◆ DIRECTIVE
Repeat the listing that follows, character for character, minus the pictures.

◆ DATASET CONTENT

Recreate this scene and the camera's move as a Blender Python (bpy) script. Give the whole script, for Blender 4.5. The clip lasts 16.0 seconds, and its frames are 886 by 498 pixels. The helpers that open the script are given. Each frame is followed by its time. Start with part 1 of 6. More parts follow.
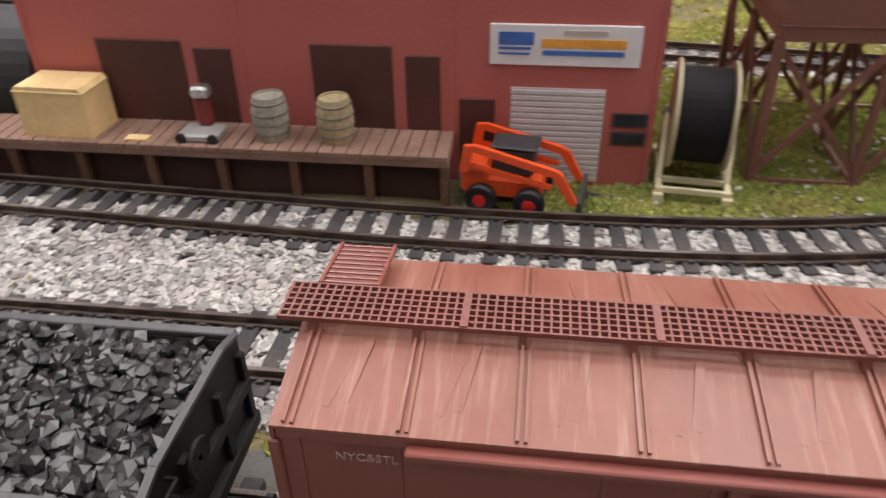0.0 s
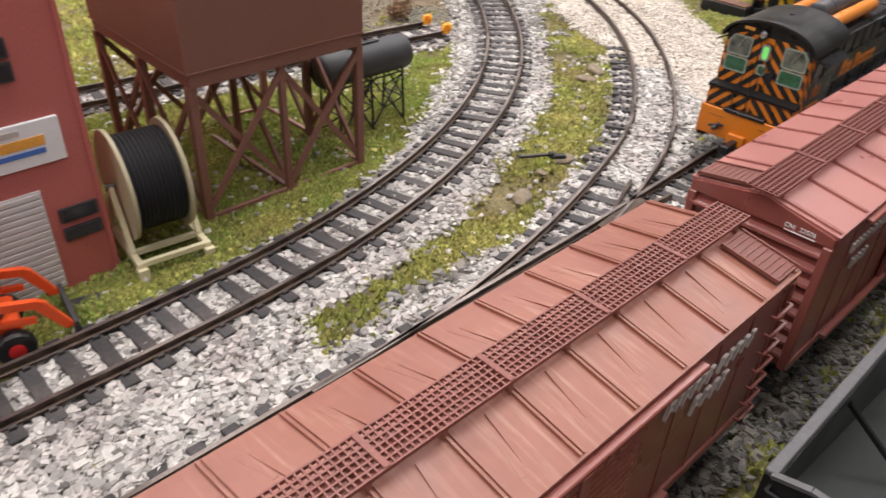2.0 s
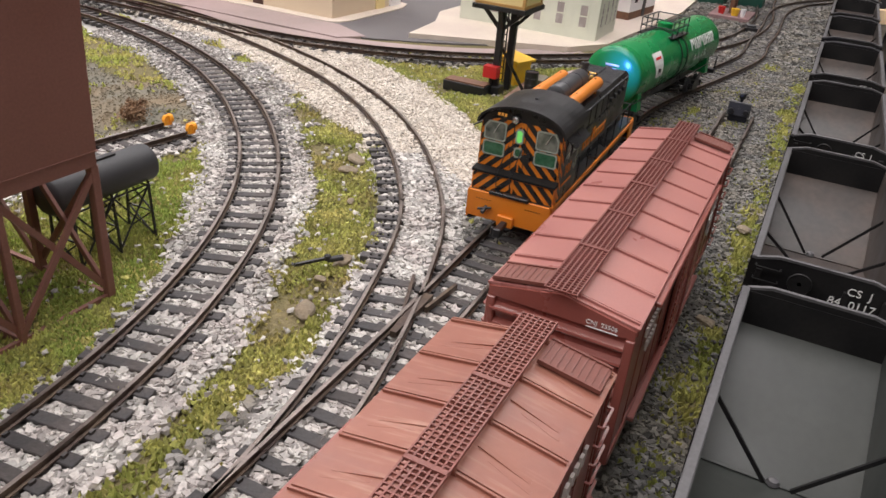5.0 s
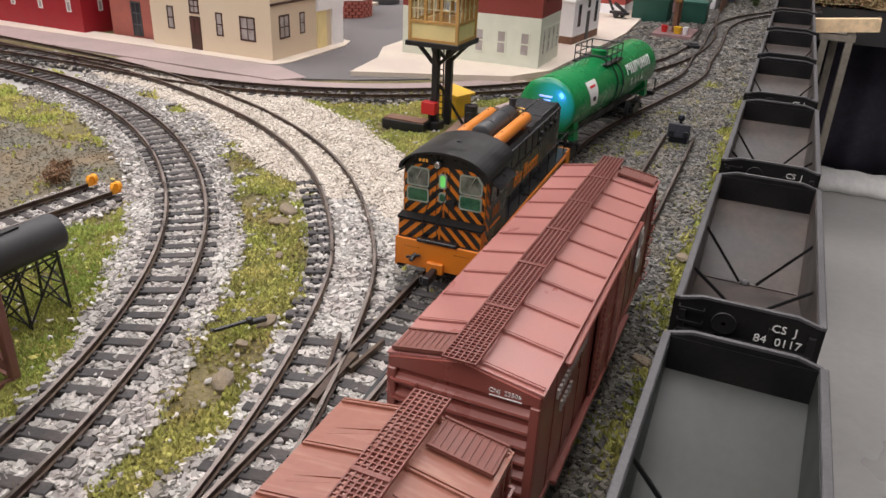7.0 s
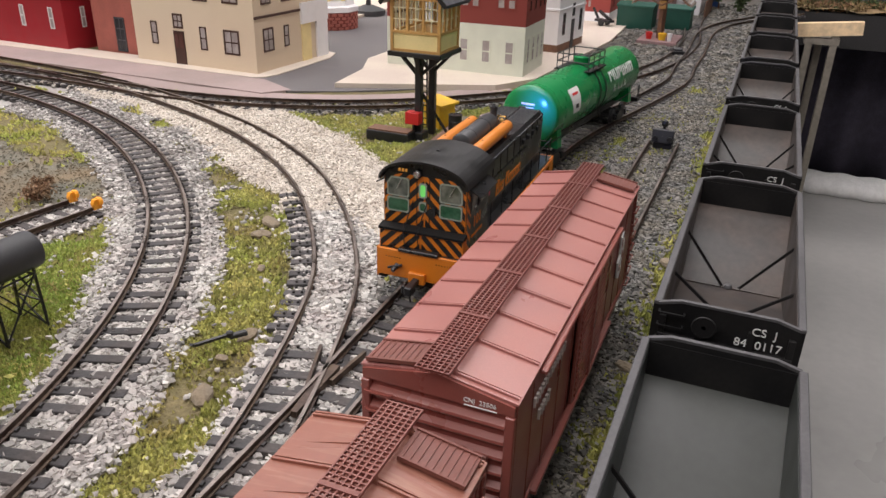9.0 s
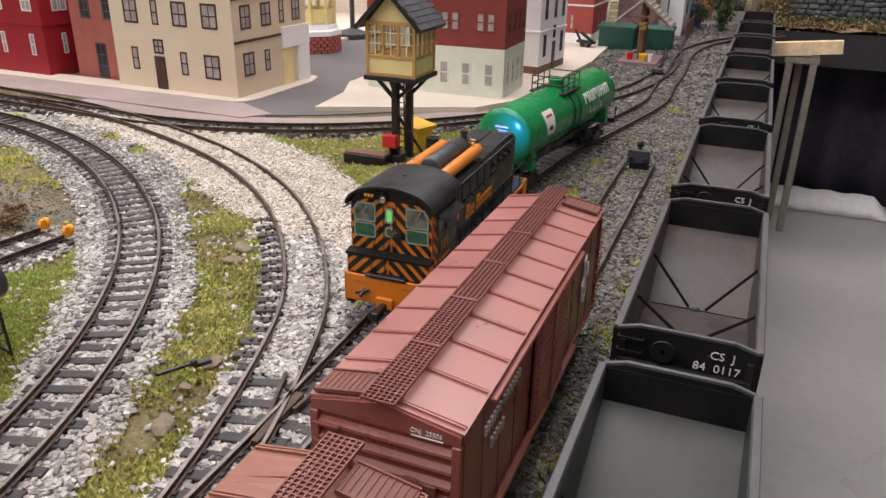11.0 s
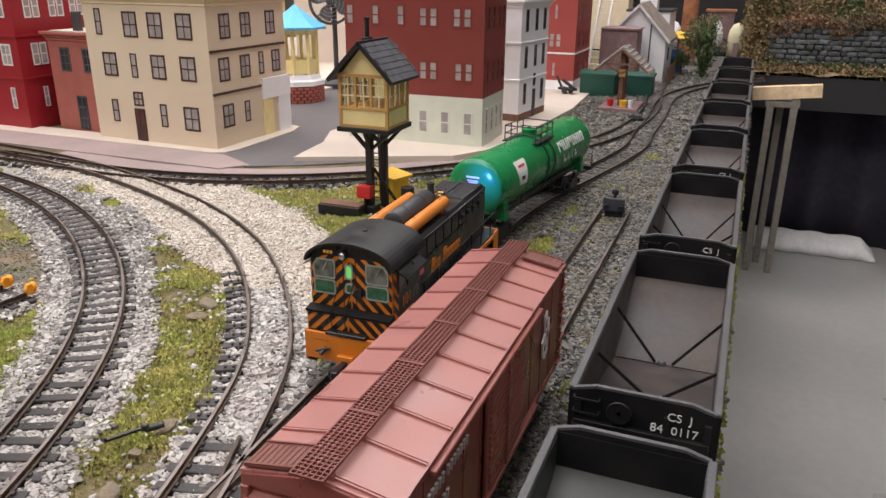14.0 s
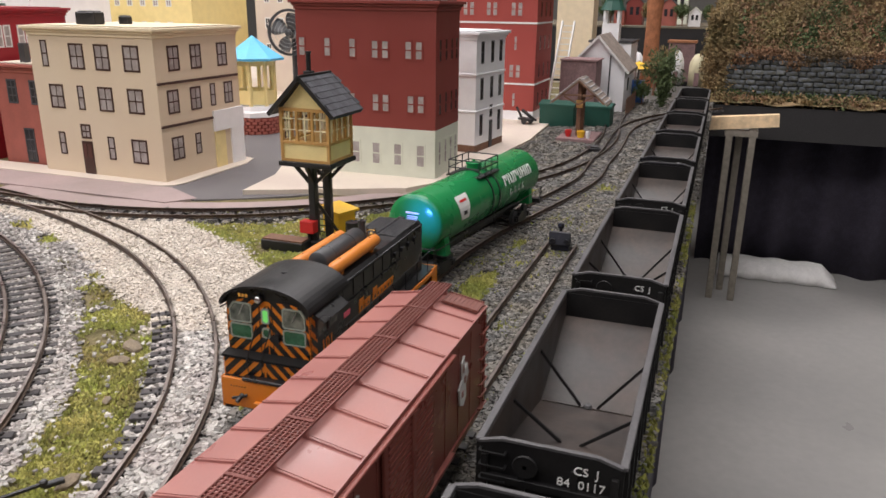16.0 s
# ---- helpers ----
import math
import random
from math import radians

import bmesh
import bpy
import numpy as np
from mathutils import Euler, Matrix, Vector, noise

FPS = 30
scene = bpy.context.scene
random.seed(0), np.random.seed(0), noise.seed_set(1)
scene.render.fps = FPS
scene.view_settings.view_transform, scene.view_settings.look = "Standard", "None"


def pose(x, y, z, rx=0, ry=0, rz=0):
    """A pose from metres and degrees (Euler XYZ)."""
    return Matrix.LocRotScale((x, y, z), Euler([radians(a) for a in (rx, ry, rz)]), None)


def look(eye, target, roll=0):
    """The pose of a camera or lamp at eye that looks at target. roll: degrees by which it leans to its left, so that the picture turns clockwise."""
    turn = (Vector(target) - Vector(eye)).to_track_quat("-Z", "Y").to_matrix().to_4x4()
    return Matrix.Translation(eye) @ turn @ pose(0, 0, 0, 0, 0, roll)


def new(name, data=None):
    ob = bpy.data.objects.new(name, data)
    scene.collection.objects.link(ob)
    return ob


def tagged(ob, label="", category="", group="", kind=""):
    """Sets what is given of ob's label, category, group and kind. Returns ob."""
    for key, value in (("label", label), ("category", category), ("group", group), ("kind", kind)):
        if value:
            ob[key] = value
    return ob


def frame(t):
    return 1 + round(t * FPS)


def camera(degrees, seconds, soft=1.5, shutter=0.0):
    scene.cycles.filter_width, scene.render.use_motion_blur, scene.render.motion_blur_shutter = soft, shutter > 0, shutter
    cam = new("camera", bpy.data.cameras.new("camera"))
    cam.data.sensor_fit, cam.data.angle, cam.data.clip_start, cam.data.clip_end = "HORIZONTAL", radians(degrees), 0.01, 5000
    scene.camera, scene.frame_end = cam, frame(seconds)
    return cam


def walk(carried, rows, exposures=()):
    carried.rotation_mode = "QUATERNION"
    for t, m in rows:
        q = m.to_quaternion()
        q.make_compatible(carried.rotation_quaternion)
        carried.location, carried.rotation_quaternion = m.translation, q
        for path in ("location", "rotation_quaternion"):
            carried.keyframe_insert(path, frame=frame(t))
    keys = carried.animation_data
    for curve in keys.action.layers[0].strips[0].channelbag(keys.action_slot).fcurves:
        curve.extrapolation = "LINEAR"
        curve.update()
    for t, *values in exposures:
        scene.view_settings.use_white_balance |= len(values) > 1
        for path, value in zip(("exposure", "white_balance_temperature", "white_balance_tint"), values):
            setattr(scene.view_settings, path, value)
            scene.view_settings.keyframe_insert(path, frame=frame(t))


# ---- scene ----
cam = camera(61.0, 16.0, soft=1.5, shutter=0.35)
PATH = [
    (0, (0.189, 0.1, 0.155), (-0.043, 1.752, -0.948), -1.1),
    (0.5, (0.169, 0.088, 0.165), (0.389, 1.739, -0.942), -0.4),
    (1, (0.157, 0.101, 0.172), (0.752, 1.637, -0.963), -0.0),
    (1.5, (0.155, 0.118, 0.178), (1.082, 1.477, -0.96), 1.1),
    (2, (0.155, 0.131, 0.18), (1.325, 1.296, -0.948), 2.9),
    (2.5, (0.155, 0.147, 0.179), (1.475, 1.143, -0.945), 4.4),
    (3, (0.158, 0.159, 0.179), (1.585, 1.045, -0.906), 5.7),
    (3.5, (0.16, 0.163, 0.179), (1.668, 0.985, -0.847), 6.6),
    (4, (0.163, 0.162, 0.18), (1.72, 0.944, -0.801), 6.8),
    (6.5, (0.192, 0.144, 0.188), (1.841, 0.852, -0.696), 2.8),
    (7, (0.198, 0.141, 0.19), (1.857, 0.842, -0.68), 2.4),
    (7.5, (0.204, 0.138, 0.19), (1.871, 0.833, -0.668), 2.1),
    (8, (0.205, 0.138, 0.189), (1.877, 0.83, -0.663), 1.9),
    (8.5, (0.204, 0.138, 0.189), (1.878, 0.829, -0.66), 1.7),
    (9, (0.202, 0.136, 0.189), (1.878, 0.827, -0.656), 1.5),
    (9.5, (0.203, 0.131, 0.192), (1.883, 0.82, -0.645), 1.3),
    (12, (0.211, 0.124, 0.191), (1.927, 0.81, -0.575), 0.8),
    (12.5, (0.212, 0.124, 0.192), (1.932, 0.817, -0.556), 0.7),
    (13, (0.215, 0.121, 0.193), (1.941, 0.817, -0.538), 0.6),
    (13.5, (0.218, 0.117, 0.194), (1.954, 0.811, -0.516), 0.5),
    (14, (0.222, 0.112, 0.195), (1.968, 0.801, -0.496), 0.5),
    (14.5, (0.221, 0.111, 0.196), (1.978, 0.791, -0.476), 0.5),
    (15, (0.223, 0.108, 0.197), (1.99, 0.776, -0.459), 0.6),
    (15.5, (0.231, 0.101, 0.195), (2.009, 0.755, -0.446), 0.7),
    (16, (0.242, 0.091, 0.199), (2.031, 0.731, -0.425), 0.7),
]
walk(cam, [(t, look(eye, target, roll)) for t, eye, target, roll in PATH], exposures=[(0.0, 0.20), (1.5, 0.30), (3.0, 0.30), (4.0, 0.20), (6.5, 0.05), (9.0, 0.02), (16.0, 0.0)])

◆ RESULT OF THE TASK
Recreate this scene and the camera's move as a Blender Python (bpy) script. Give the whole script, for Blender 4.5. The clip lasts 16.0 seconds, and its frames are 886 by 498 pixels. The helpers that open the script are given. Each frame is followed by its time. Start with part 1 of 6. More parts follow.
0.0 s
2.0 s
5.0 s
7.0 s
9.0 s
11.0 s
14.0 s
16.0 s
# ---- helpers ----
import math
import random
from math import radians

import bmesh
import bpy
import numpy as np
from mathutils import Euler, Matrix, Vector, noise

FPS = 30
scene = bpy.context.scene
random.seed(0), np.random.seed(0), noise.seed_set(1)
scene.render.fps = FPS
scene.view_settings.view_transform, scene.view_settings.look = "Standard", "None"


def pose(x, y, z, rx=0, ry=0, rz=0):
    """A pose from metres and degrees (Euler XYZ)."""
    return Matrix.LocRotScale((x, y, z), Euler([radians(a) for a in (rx, ry, rz)]), None)


def look(eye, target, roll=0):
    """The pose of a camera or lamp at eye that looks at target. roll: degrees by which it leans to its left, so that the picture turns clockwise."""
    turn = (Vector(target) - Vector(eye)).to_track_quat("-Z", "Y").to_matrix().to_4x4()
    return Matrix.Translation(eye) @ turn @ pose(0, 0, 0, 0, 0, roll)


def new(name, data=None):
    ob = bpy.data.objects.new(name, data)
    scene.collection.objects.link(ob)
    return ob


def tagged(ob, label="", category="", group="", kind=""):
    """Sets what is given of ob's label, category, group and kind. Returns ob."""
    for key, value in (("label", label), ("category", category), ("group", group), ("kind", kind)):
        if value:
            ob[key] = value
    return ob


def frame(t):
    return 1 + round(t * FPS)


def camera(degrees, seconds, soft=1.5, shutter=0.0):
    scene.cycles.filter_width, scene.render.use_motion_blur, scene.render.motion_blur_shutter = soft, shutter > 0, shutter
    cam = new("camera", bpy.data.cameras.new("camera"))
    cam.data.sensor_fit, cam.data.angle, cam.data.clip_start, cam.data.clip_end = "HORIZONTAL", radians(degrees), 0.01, 5000
    scene.camera, scene.frame_end = cam, frame(seconds)
    return cam


def walk(carried, rows, exposures=()):
    carried.rotation_mode = "QUATERNION"
    for t, m in rows:
        q = m.to_quaternion()
        q.make_compatible(carried.rotation_quaternion)
        carried.location, carried.rotation_quaternion = m.translation, q
        for path in ("location", "rotation_quaternion"):
            carried.keyframe_insert(path, frame=frame(t))
    keys = carried.animation_data
    for curve in keys.action.layers[0].strips[0].channelbag(keys.action_slot).fcurves:
        curve.extrapolation = "LINEAR"
        curve.update()
    for t, *values in exposures:
        scene.view_settings.use_white_balance |= len(values) > 1
        for path, value in zip(("exposure", "white_balance_temperature", "white_balance_tint"), values):
            setattr(scene.view_settings, path, value)
            scene.view_settings.keyframe_insert(path, frame=frame(t))


# ---- scene ----
cam = camera(61.0, 16.0, soft=1.5, shutter=0.35)
PATH = [
    (0, (0.189, 0.1, 0.155), (-0.043, 1.752, -0.948), -1.1),
    (0.5, (0.169, 0.088, 0.165), (0.389, 1.739, -0.942), -0.4),
    (1, (0.157, 0.101, 0.172), (0.752, 1.637, -0.963), -0.0),
    (1.5, (0.155, 0.118, 0.178), (1.082, 1.477, -0.96), 1.1),
    (2, (0.155, 0.131, 0.18), (1.325, 1.296, -0.948), 2.9),
    (2.5, (0.155, 0.147, 0.179), (1.475, 1.143, -0.945), 4.4),
    (3, (0.158, 0.159, 0.179), (1.585, 1.045, -0.906), 5.7),
    (3.5, (0.16, 0.163, 0.179), (1.668, 0.985, -0.847), 6.6),
    (4, (0.163, 0.162, 0.18), (1.72, 0.944, -0.801), 6.8),
    (6.5, (0.192, 0.144, 0.188), (1.841, 0.852, -0.696), 2.8),
    (7, (0.198, 0.141, 0.19), (1.857, 0.842, -0.68), 2.4),
    (7.5, (0.204, 0.138, 0.19), (1.871, 0.833, -0.668), 2.1),
    (8, (0.205, 0.138, 0.189), (1.877, 0.83, -0.663), 1.9),
    (8.5, (0.204, 0.138, 0.189), (1.878, 0.829, -0.66), 1.7),
    (9, (0.202, 0.136, 0.189), (1.878, 0.827, -0.656), 1.5),
    (9.5, (0.203, 0.131, 0.192), (1.883, 0.82, -0.645), 1.3),
    (12, (0.211, 0.124, 0.191), (1.927, 0.81, -0.575), 0.8),
    (12.5, (0.212, 0.124, 0.192), (1.932, 0.817, -0.556), 0.7),
    (13, (0.215, 0.121, 0.193), (1.941, 0.817, -0.538), 0.6),
    (13.5, (0.218, 0.117, 0.194), (1.954, 0.811, -0.516), 0.5),
    (14, (0.222, 0.112, 0.195), (1.968, 0.801, -0.496), 0.5),
    (14.5, (0.221, 0.111, 0.196), (1.978, 0.791, -0.476), 0.5),
    (15, (0.223, 0.108, 0.197), (1.99, 0.776, -0.459), 0.6),
    (15.5, (0.231, 0.101, 0.195), (2.009, 0.755, -0.446), 0.7),
    (16, (0.242, 0.091, 0.199), (2.031, 0.731, -0.425), 0.7),
]
walk(cam, [(t, look(eye, target, roll)) for t, eye, target, roll in PATH], exposures=[(0.0, 0.20), (1.5, 0.30), (3.0, 0.30), (4.0, 0.20), (6.5, 0.05), (9.0, 0.02), (16.0, 0.0)])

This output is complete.